Genç başarılı gazeteci arkadaşım Murat Ağırel’in, İ. Melih Gökçek’in başkanlığı zamanında Ankara Büyükşehir Belediyesi’nin belgelerle nasıl soyulup soğana çevrildiğinin öyküsünü önce Parsel Parsel kitabında anlatmıştı. Parsel Parsel - 2, Vurgun adıyla yine KırmızıKedi’de yayımlandığını anımsatayım.
Bu kez, Ankara Büyükşehir’den Fethullahçılara nelerin peşkeş çekildiğinin, parasal ve siyasal ilişkilerinin dökümü var. Ağırel, milletin varlıklarının peşinde koşuyor. “Kalemin namusu adına Orhan Bursalı’ya” diye imzalamış.
Bir Ankara Polisiyesi, dermişim.. Ama bir Ankara soygun belgesi, tabii ki polisiyelik, adliyelik.. Tepeden tırnağa hesabı verileceklerin listesi kitaplarda. Eline sağlık Murat. Kitabın gecikmesi olmaz!

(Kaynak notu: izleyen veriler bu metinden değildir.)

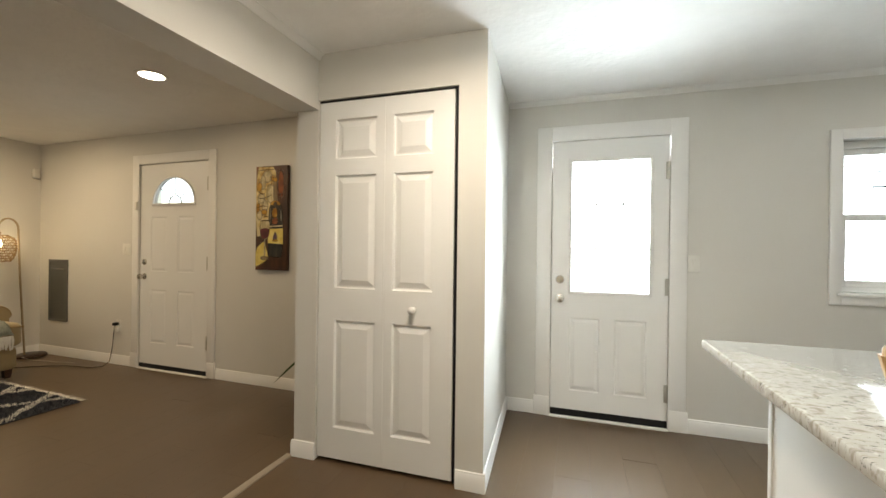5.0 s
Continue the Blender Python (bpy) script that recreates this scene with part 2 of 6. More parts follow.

ERSİN VE CANER’DEN GÖLGE ORDU
İki genç gazeteci arkadaşımız Ersin Eroğlu ve Caner Taşpınar’ın Gölge Ordu kitabını da analım. “SADAT’ın sır perdesi aralanıyor” anonsu ile duyurdukları kitapta, son yılların en çok konuşulan kişisi, bir zamanların Erdoğan’ın resmi danışmanı, emekli asker Adnan Tanrıverdi’nin Türkiye’de ve İslam ülkelerindeki “İslam Ordusu” ve “askeri” faaliyetlerinin belgesel dökümü... Bu adam İstanbul’u da İslam dünyasının başkenti ilan etmişti! Herhalde kendisini Mehdi olarak görüyor da olabilir.
İktidar ile FETÖ örgütü ile iç içelikler, siyasi ilişkiler, destekler, bir vakıf üniversitesi ile yoğun alışverişler..
Ersin ve Caner, Gölge Ordu ile sır perdesini aralıyor... KırmızıKedi’den bu da.